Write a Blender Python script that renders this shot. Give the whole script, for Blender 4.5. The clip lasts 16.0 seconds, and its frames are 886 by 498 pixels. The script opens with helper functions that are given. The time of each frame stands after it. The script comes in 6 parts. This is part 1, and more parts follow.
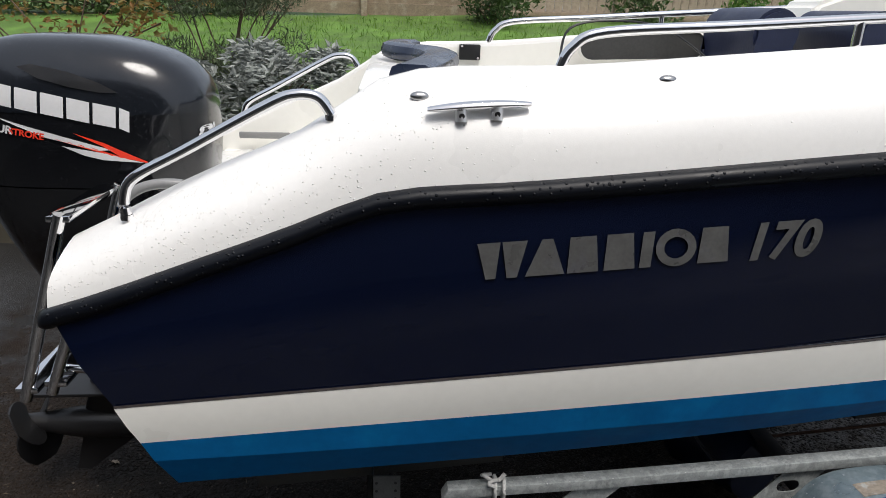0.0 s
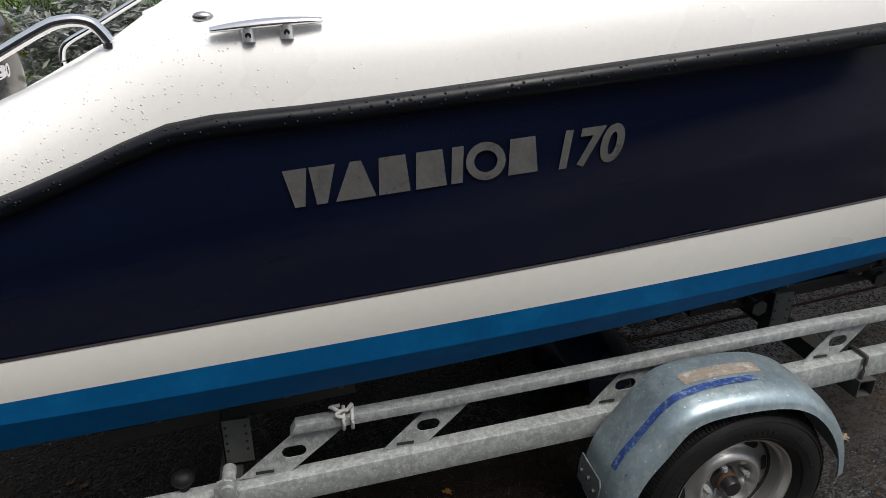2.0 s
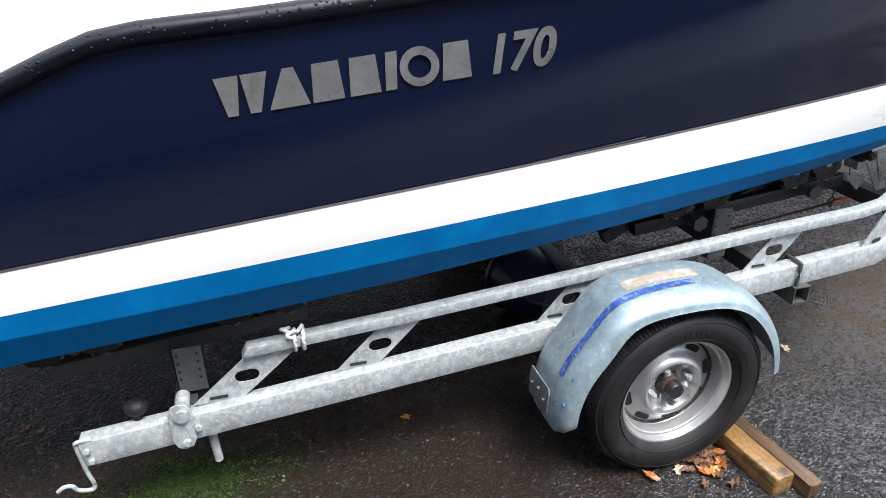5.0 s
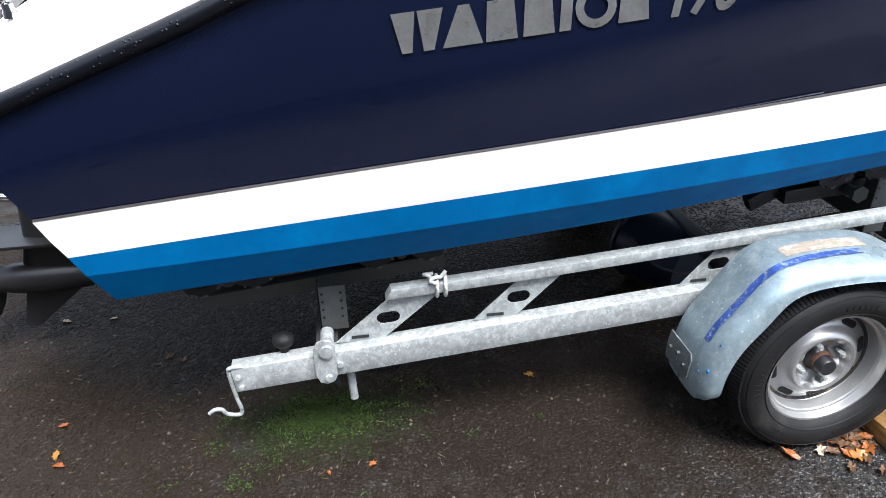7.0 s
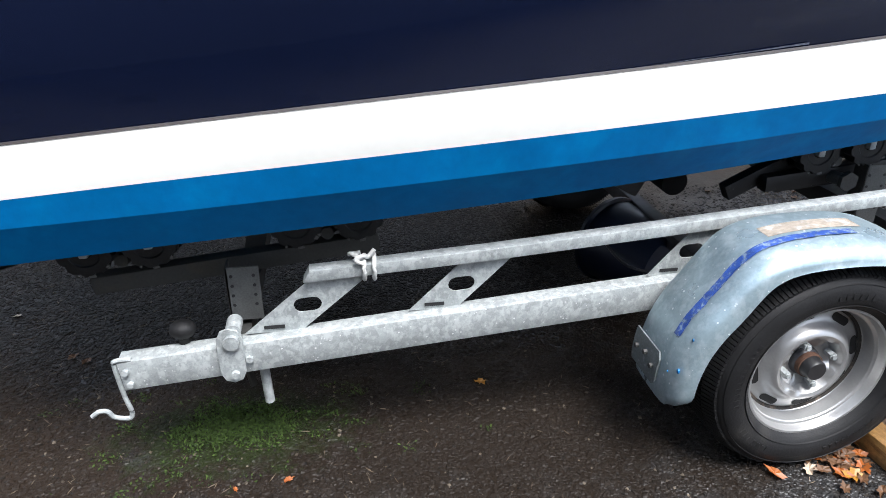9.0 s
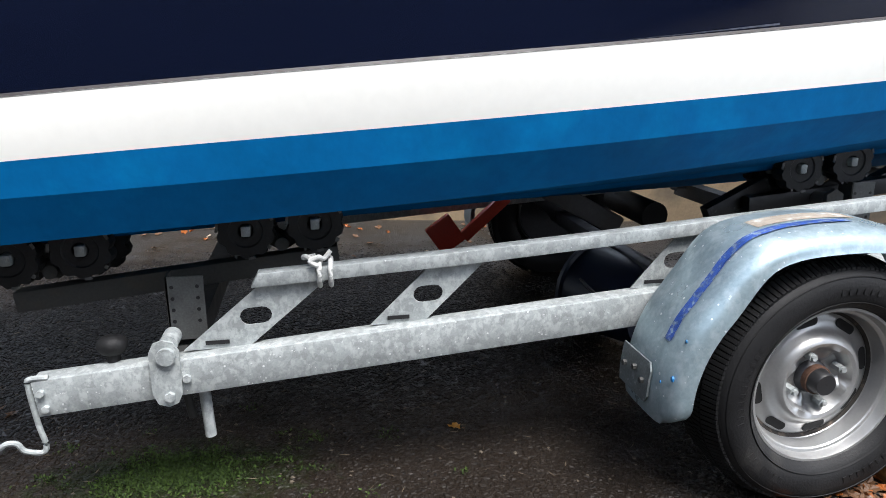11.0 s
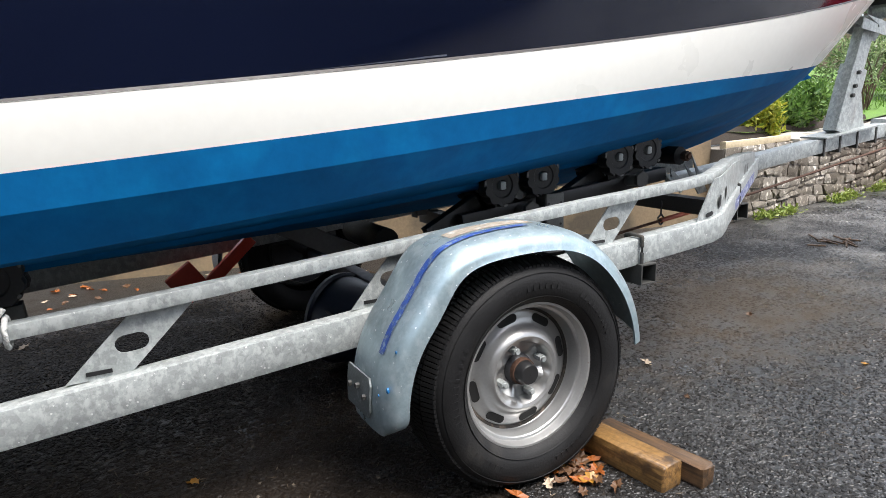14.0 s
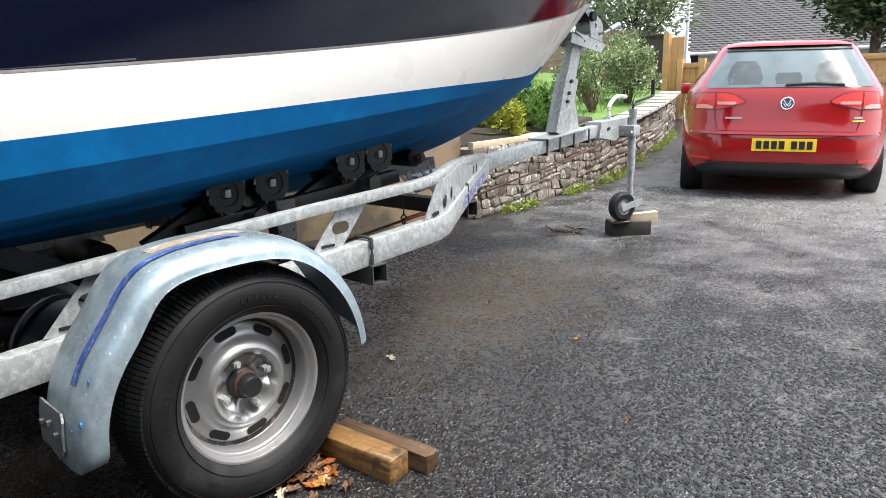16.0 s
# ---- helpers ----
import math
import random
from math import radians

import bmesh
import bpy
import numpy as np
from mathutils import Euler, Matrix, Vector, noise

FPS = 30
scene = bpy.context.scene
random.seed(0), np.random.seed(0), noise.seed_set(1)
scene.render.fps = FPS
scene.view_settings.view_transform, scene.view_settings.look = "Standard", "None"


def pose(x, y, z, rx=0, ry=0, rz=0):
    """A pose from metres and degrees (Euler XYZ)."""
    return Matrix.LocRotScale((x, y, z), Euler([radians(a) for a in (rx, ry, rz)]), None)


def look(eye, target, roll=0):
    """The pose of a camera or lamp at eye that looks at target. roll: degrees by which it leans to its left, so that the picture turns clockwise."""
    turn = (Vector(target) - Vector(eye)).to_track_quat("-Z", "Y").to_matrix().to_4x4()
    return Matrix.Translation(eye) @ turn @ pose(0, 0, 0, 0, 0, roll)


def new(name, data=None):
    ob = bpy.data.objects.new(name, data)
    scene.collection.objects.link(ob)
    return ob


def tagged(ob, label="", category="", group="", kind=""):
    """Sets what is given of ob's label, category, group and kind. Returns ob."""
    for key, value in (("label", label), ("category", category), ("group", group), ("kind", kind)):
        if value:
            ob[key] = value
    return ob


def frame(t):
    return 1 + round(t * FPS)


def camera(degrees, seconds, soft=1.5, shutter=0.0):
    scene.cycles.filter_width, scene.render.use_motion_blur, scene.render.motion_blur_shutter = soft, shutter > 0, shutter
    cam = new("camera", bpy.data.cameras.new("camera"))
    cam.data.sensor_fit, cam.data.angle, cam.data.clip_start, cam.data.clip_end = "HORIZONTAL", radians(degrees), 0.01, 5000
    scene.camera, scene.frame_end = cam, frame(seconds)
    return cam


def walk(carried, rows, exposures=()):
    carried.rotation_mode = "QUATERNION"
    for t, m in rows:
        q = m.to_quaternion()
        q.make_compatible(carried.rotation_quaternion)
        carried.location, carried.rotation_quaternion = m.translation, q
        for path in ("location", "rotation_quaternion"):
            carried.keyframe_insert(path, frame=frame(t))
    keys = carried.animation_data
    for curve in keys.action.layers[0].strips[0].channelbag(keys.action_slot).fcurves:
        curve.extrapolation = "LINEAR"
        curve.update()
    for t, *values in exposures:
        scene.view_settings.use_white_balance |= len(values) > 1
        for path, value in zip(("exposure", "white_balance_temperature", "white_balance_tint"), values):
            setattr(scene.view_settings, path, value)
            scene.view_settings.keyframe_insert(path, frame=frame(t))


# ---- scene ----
cam = camera(67.1, 16.0, soft=0.7)
PATH = [
    (0, (-1.387, -1.247, 1.772), (-1.23, 0.629, 1.097), 2.0),
    (0.5, (-1.314, -1.255, 1.76), (-1.135, 0.611, 1.062), 1.6),
    (1, (-1.246, -1.27, 1.742), (-0.964, 0.579, 1.032), 1.2),
    (1.5, (-1.203, -1.273, 1.726), (-0.856, 0.535, 0.945), 0.9),
    (2, (-1.168, -1.27, 1.718), (-0.758, 0.51, 0.902), 0.4),
    (2.5, (-1.142, -1.283, 1.71), (-0.687, 0.48, 0.882), 0.0),
    (3, (-1.113, -1.297, 1.695), (-0.617, 0.44, 0.837), 0.1),
    (5.5, (-1.144, -1.365, 1.571), (-0.661, 0.351, 0.664), -1.0),
    (6, (-1.198, -1.36, 1.552), (-0.809, 0.367, 0.62), -1.1),
    (6.5, (-1.259, -1.349, 1.541), (-0.932, 0.37, 0.572), -0.5),
    (7, (-1.307, -1.335, 1.533), (-1.055, 0.399, 0.568), -1.1),
    (7.5, (-1.278, -1.31, 1.513), (-0.968, 0.416, 0.552), -0.4),
    (8, (-1.203, -1.264, 1.458), (-0.905, 0.452, 0.473), 0.9),
    (10.5, (-1.125, -1.15, 1.026), (-0.79, 0.73, 0.434), -0.2),
    (11, (-1.1, -1.166, 0.979), (-0.731, 0.724, 0.44), 0.2),
    (11.5, (-1.082, -1.171, 0.941), (-0.666, 0.729, 0.475), 0.3),
    (12, (-1.062, -1.175, 0.932), (-0.609, 0.718, 0.473), -0.6),
    (12.5, (-1.039, -1.186, 0.938), (-0.471, 0.671, 0.462), 0.8),
    (13, (-1.004, -1.208, 0.935), (-0.313, 0.612, 0.479), -0.7),
    (13.5, (-0.964, -1.229, 0.942), (-0.155, 0.546, 0.503), -1.7),
    (14, (-0.929, -1.254, 0.943), (0.018, 0.457, 0.524), -1.8),
    (14.5, (-0.88, -1.266, 0.937), (0.178, 0.372, 0.493), -2.1),
    (15, (-0.84, -1.294, 0.943), (0.329, 0.267, 0.5), -2.2),
    (15.5, (-0.815, -1.326, 0.951), (0.51, 0.111, 0.527), -1.7),
    (16, (-0.797, -1.364, 0.958), (0.641, -0.044, 0.521), -1.2),
]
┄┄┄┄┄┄
__Requirement__:
All of the lines above should be printed exactly, minus the pictures.

__Reply__:
Write a Blender Python script that renders this shot. Give the whole script, for Blender 4.5. The clip lasts 16.0 seconds, and its frames are 886 by 498 pixels. The script opens with helper functions that are given. The time of each frame stands after it. The script comes in 6 parts. This is part 1, and more parts follow.
0.0 s
2.0 s
5.0 s
7.0 s
9.0 s
11.0 s
14.0 s
16.0 s
# ---- helpers ----
import math
import random
from math import radians

import bmesh
import bpy
import numpy as np
from mathutils import Euler, Matrix, Vector, noise

FPS = 30
scene = bpy.context.scene
random.seed(0), np.random.seed(0), noise.seed_set(1)
scene.render.fps = FPS
scene.view_settings.view_transform, scene.view_settings.look = "Standard", "None"


def pose(x, y, z, rx=0, ry=0, rz=0):
    """A pose from metres and degrees (Euler XYZ)."""
    return Matrix.LocRotScale((x, y, z), Euler([radians(a) for a in (rx, ry, rz)]), None)


def look(eye, target, roll=0):
    """The pose of a camera or lamp at eye that looks at target. roll: degrees by which it leans to its left, so that the picture turns clockwise."""
    turn = (Vector(target) - Vector(eye)).to_track_quat("-Z", "Y").to_matrix().to_4x4()
    return Matrix.Translation(eye) @ turn @ pose(0, 0, 0, 0, 0, roll)


def new(name, data=None):
    ob = bpy.data.objects.new(name, data)
    scene.collection.objects.link(ob)
    return ob


def tagged(ob, label="", category="", group="", kind=""):
    """Sets what is given of ob's label, category, group and kind. Returns ob."""
    for key, value in (("label", label), ("category", category), ("group", group), ("kind", kind)):
        if value:
            ob[key] = value
    return ob


def frame(t):
    return 1 + round(t * FPS)


def camera(degrees, seconds, soft=1.5, shutter=0.0):
    scene.cycles.filter_width, scene.render.use_motion_blur, scene.render.motion_blur_shutter = soft, shutter > 0, shutter
    cam = new("camera", bpy.data.cameras.new("camera"))
    cam.data.sensor_fit, cam.data.angle, cam.data.clip_start, cam.data.clip_end = "HORIZONTAL", radians(degrees), 0.01, 5000
    scene.camera, scene.frame_end = cam, frame(seconds)
    return cam


def walk(carried, rows, exposures=()):
    carried.rotation_mode = "QUATERNION"
    for t, m in rows:
        q = m.to_quaternion()
        q.make_compatible(carried.rotation_quaternion)
        carried.location, carried.rotation_quaternion = m.translation, q
        for path in ("location", "rotation_quaternion"):
            carried.keyframe_insert(path, frame=frame(t))
    keys = carried.animation_data
    for curve in keys.action.layers[0].strips[0].channelbag(keys.action_slot).fcurves:
        curve.extrapolation = "LINEAR"
        curve.update()
    for t, *values in exposures:
        scene.view_settings.use_white_balance |= len(values) > 1
        for path, value in zip(("exposure", "white_balance_temperature", "white_balance_tint"), values):
            setattr(scene.view_settings, path, value)
            scene.view_settings.keyframe_insert(path, frame=frame(t))


# ---- scene ----
cam = camera(67.1, 16.0, soft=0.7)
PATH = [
    (0, (-1.387, -1.247, 1.772), (-1.23, 0.629, 1.097), 2.0),
    (0.5, (-1.314, -1.255, 1.76), (-1.135, 0.611, 1.062), 1.6),
    (1, (-1.246, -1.27, 1.742), (-0.964, 0.579, 1.032), 1.2),
    (1.5, (-1.203, -1.273, 1.726), (-0.856, 0.535, 0.945), 0.9),
    (2, (-1.168, -1.27, 1.718), (-0.758, 0.51, 0.902), 0.4),
    (2.5, (-1.142, -1.283, 1.71), (-0.687, 0.48, 0.882), 0.0),
    (3, (-1.113, -1.297, 1.695), (-0.617, 0.44, 0.837), 0.1),
    (5.5, (-1.144, -1.365, 1.571), (-0.661, 0.351, 0.664), -1.0),
    (6, (-1.198, -1.36, 1.552), (-0.809, 0.367, 0.62), -1.1),
    (6.5, (-1.259, -1.349, 1.541), (-0.932, 0.37, 0.572), -0.5),
    (7, (-1.307, -1.335, 1.533), (-1.055, 0.399, 0.568), -1.1),
    (7.5, (-1.278, -1.31, 1.513), (-0.968, 0.416, 0.552), -0.4),
    (8, (-1.203, -1.264, 1.458), (-0.905, 0.452, 0.473), 0.9),
    (10.5, (-1.125, -1.15, 1.026), (-0.79, 0.73, 0.434), -0.2),
    (11, (-1.1, -1.166, 0.979), (-0.731, 0.724, 0.44), 0.2),
    (11.5, (-1.082, -1.171, 0.941), (-0.666, 0.729, 0.475), 0.3),
    (12, (-1.062, -1.175, 0.932), (-0.609, 0.718, 0.473), -0.6),
    (12.5, (-1.039, -1.186, 0.938), (-0.471, 0.671, 0.462), 0.8),
    (13, (-1.004, -1.208, 0.935), (-0.313, 0.612, 0.479), -0.7),
    (13.5, (-0.964, -1.229, 0.942), (-0.155, 0.546, 0.503), -1.7),
    (14, (-0.929, -1.254, 0.943), (0.018, 0.457, 0.524), -1.8),
    (14.5, (-0.88, -1.266, 0.937), (0.178, 0.372, 0.493), -2.1),
    (15, (-0.84, -1.294, 0.943), (0.329, 0.267, 0.5), -2.2),
    (15.5, (-0.815, -1.326, 0.951), (0.51, 0.111, 0.527), -1.7),
    (16, (-0.797, -1.364, 0.958), (0.641, -0.044, 0.521), -1.2),
]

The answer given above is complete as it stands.